(This post was written in February 2021 just before I discovered I was pregnant with twins. I’m posting it now, all this time later because I think it might still resonate with others going through the same thing or something similar.)
This is one of the most embarrassing things I’ve ever admitted, but sometimes I feel like I hate mothers with large families.
I know it’s not really hate. It’s jealousy, of course. But knowing that doesn’t exactly help and it doesn’t make me feel like less of a terrible person when I get annoyed by things I have no business being annoyed by.
Their family has nothing to do with mine, so why am I expending energy being offended because they have something I wanted and wasn’t able to have? Is it the other woman’s fault? Did she sabotage my chances to have another baby by expanding her family? No, of course not. So why am I so annoyed with her?
Is it simply because her family is a painful reminder of what I most long for? Is it because every time I see her pictures of her smiling kids, arms wrapped around each other and dirty faces, I hear that little voice in the back of my head saying “You’ll never have that.”?
Even if I were to magically fall pregnant now, the age difference between my children would be too much. They wouldn’t play together or have many of the typical sibling experiences.

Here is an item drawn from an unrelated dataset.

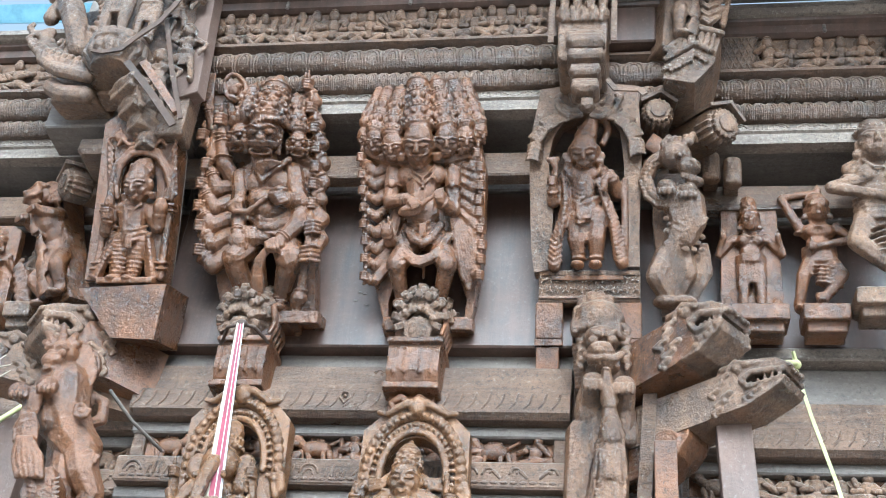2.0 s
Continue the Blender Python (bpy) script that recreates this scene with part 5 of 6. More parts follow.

I think that’s part of what bugs me the most: feeling like I failed to give my daughter that. I wanted so badly to give her a brother or sister and for them to grow up close and have adventures and experiences and memories together and now it’s clear that just simply won’t happen.
So I convince myself moms with lots of kids are ungrateful and undeserving of what they’ve been blessed with. Somehow that makes me feel better and worse, but I run with it anyway because I’m already having a self-pity party so why not just keep going?
The things they complain about, I’d give anything to experience. Siblings bickering? Yes, please. Schedule juggling? I’ll take it! Astronomical food bills trying to feed a large family? I’ll sell my kidney if I have to!
Ok, ok. I’m being ridiculous, I know.
Is it so bad having just one kid?
No.
There are a lot of really incredible things about being able to focus all your energy on one child. I have a bond with my daughter that I might not have if she’d had to spend her time battling for attention with a little brother or sister. I’m thankful for that.
She certainly hasn’t been lonely growing up, which is something other people often worry about when it comes to only children, and which they should stop saying because as a parent it’s like a knife to the heart when someone implies you’re intentionally depriving your child of the companionship that siblings bring.
She’s also been able to have experiences in life that might not have been as attainable had our family been larger. We’ve been able to take trips, take up hobbies and build memories we might not have been able to afford if there’d been additional family members.
Or maybe we would have. It’s really impossible to know what could have been.
At the end of the day, this is the family that we have. It’s a family I’m eternally grateful for.
I know I’m extremely lucky.
But sometimes, when I’m being a spoiled brat, I lose sight of that. It’s embarrassing to admit. But I’m admitting it anyway.